Not sure on the wood use - our smoke dragon burns about 6-7 cords in New England from roughly Oct. - April, hopefully you'd be burning less, but wood keeps, and you are better off being a year or two ahead of your demand, so I wouldn't worry about "over stocking" - if you don't burn it this season, you'll burn it the next, and it will be better for being drier. Given that you probably have a shorter heating season than we do up here in MA, I'd probably lay in 6-7 cords at a minimum, until you have a better idea of how much you'll actually need.

Gooserider
 
That layout is going to be tough to heat with an insert in the living room. The heat has to move fairly long distances and around a lot of corners to get to most of the house. The insert fan will be blowing the heated air straight across the living room to a wall. And that living room is gonna be hot most of the time.

Your location is pretty much due West of us and the climate sounds pretty much like ours. After the normal period of burning too much wood getting used to the stove you should be fine with 3/4 to a cord of hardwood a month on average from October thru April. Less per month until around Christmas, burn like crazy until early/late March and then slacking back down through April. This is based on heating with it 100%. Five cords minimum of hardwood would be where I would start. In your case I believe it is going to be supplemental heat and three to four cords might get it done but running out of wood in March is a bummer.
 
karl said:
Attached is a diagram of my house. It measures out to 2186 square feet, but I didnt count the closets and other small stuff. I think its 2400 square feet total. Anyway, I'm going to get a Napoleon 1402 insert. It has a 2.25 cubic foot fire box.
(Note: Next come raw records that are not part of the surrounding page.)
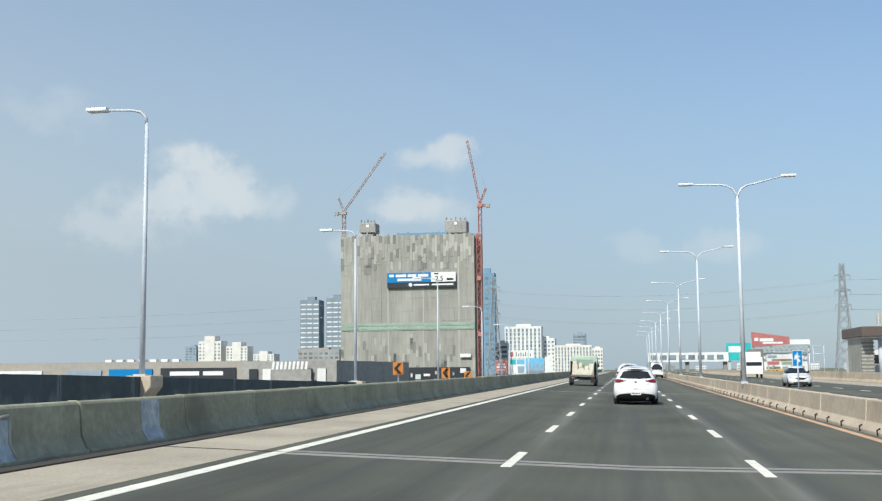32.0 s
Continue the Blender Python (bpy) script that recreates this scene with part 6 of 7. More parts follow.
truck = thing("covered_truck", "articulated truck with two loads under black tarpaulin on the ramp", "truck", at=(-21.4, 194.0, ramp_z(200)))
lorry_base(truck, 17.5, M_WHITE, (1.2, 2.4, 3.6, 9.5, 10.8, 16.2))
for a, b in ((0.0, 7.6), (8.1, 15.0)):
    bm = B()
    box(bm, -1.25, 1.25, a, b, 1.05, 1.2)
    part("bed", bm, M_LOUVRE, truck)
    bm = B()
    n = 14
    rows = []
    for i in range(n + 1):
        y = a + (b - a) * i / n
        rows.append([bm.verts.new(p) for p in [(-1.28, y, 1.1 + (3.75 - 1.1) * k / 6) for k in range(7)] + [(-1.28 + 2.56 * k / 6, y, 3.78 + 0.05 * math.sin(math.pi * k / 6)) for k in range(1, 6)] + [(1.28, y, 3.75 - (3.75 - 1.1) * k / 6) for k in range(7)]])
    for r, q in zip(rows, rows[1:]):
        for j in range(len(r) - 1):
            f = bm.faces.new((r[j], r[j + 1], q[j + 1], q[j]))
            f.smooth = True
    for r in (rows[0], rows[-1]):
        m = [r[:7], r[7:12], r[12:]]
        left, right = r[:7], r[12:][::-1]
        grid = []
        for k in range(7):
            z = left[k].co.z
            line = [left[k]] + [bm.verts.new((-1.28 + 2.56 * i / 6, left[k].co.y, z)) for i in range(1, 6)] + [right[k]]
            grid.append(line)
        for i in range(1, 6):
            bm.verts.remove(grid[6][i])
            grid[6][i] = r[6 + i]
        for k in range(6):
            for i in range(6):
                bm.faces.new((grid[k][i], grid[k][i + 1], grid[k + 1][i + 1], grid[k + 1][i])).smooth = True
    folds(bm, 0.1, a)
    part("tarpaulin", bm, M_TARP, truck)
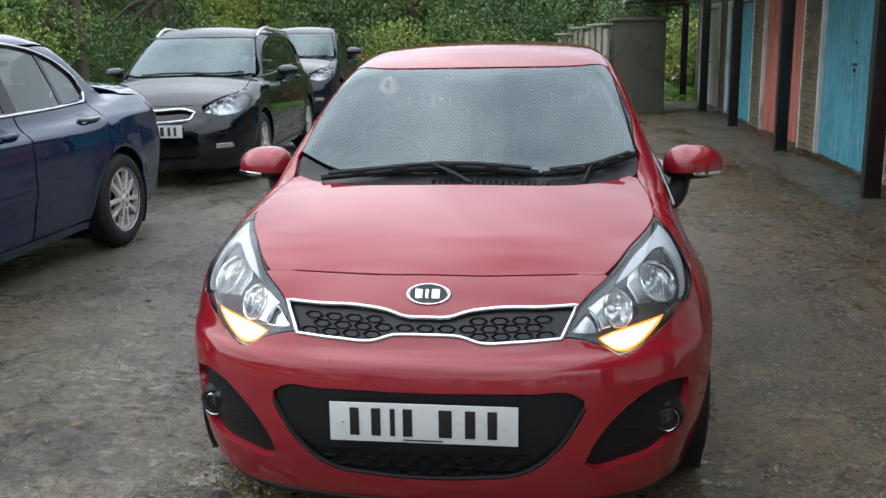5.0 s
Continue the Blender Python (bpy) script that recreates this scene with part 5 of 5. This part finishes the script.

The main areas I'm concerned with heating are the: Kitchen, Family Room, Dining Room, Living Room, Foyer, the Bathroom off the Hallway, and the Hallway itself. This comes up to 1484 square feet. The stove is rated for 1000-2000 square feet and I live in Southern West Virginia. Most of the winter is 20s at night and 40s during the day, with a few really cold days, in the teens at night and 20's during the day. Will this stove do the job? Also how well is my house laid out for a stove? Also, any hope of heating the master bedroom too if I use fans? I keep the other two bedrooms closed off because I live alone. Also, is a cord of wood a month a good guess for how much wood I'll use?

Thanks for help.

Karl

You should be able to heat that area o.k., but you probably won't get a lot of heat into the BR. but if you like to sleep in cooler temps you'll be fine. If possible, I think you should look at a bigger stove. PE Summit insert would be a better choice.
 
I like the PE Summit but It's over a $1000.00 dollars more than the Napoleon. I have a fireplace in the basement too. If Heating is really a problem then I could put two Napoleons in the house for about the same price as the Summit. Does anybody Know where I can get a deal on a larger stove like the Summit? Also, wouldn't a bigger stove make the living room that much hotter?

Also, the house is pretty well insulated. Good windows, walls are insulated, about 8 inches of insulation in the attic. I'm planning on blowing more insulation in up there, but not this year. I think my best bet right now is to get better storm doors. I'm going to do that and put the stove in this year and see how things work.

Thanks again,

Karl
 
karl said:
Attached is a diagram of my house. It measures out to 2186 square feet, but I didnt count the closets and other small stuff. I think its 2400 square feet total. Anyway, I'm going to get a Napoleon 1402 insert. It has a 2.25 cubic foot fire box. The main areas I'm concerned with heating are the: Kitchen, Family Room, Dining Room, Living Room, Foyer, the Bathroom off the Hallway, and the Hallway itself. This comes up to 1484 square feet. The stove is rated for 1000-2000 square feet and I live in Southern West Virginia. Most of the winter is 20s at night and 40s during the day, with a few really cold days, in the teens at night and 20's during the day. Will this stove do the job? Also how well is my house laid out for a stove? Also, any hope of heating the master bedroom too if I use fans? I keep the other two bedrooms closed off because I live alone. Also, is a cord of wood a month a good guess for how much wood I'll use?

Thanks for help.

Karl

I don't think you're going to be able to push all that air around and warm all the areas you want.......you'll get blown-out in the stove room with decreasing temps to the other rooms......most people don't realize it but even a small stove is capable of providing the heat you need in a small, well insulated home...the problem is, has been and always will be "how to distribute the hot air"?.......One way is ceiling fans and/or using the furnace fan.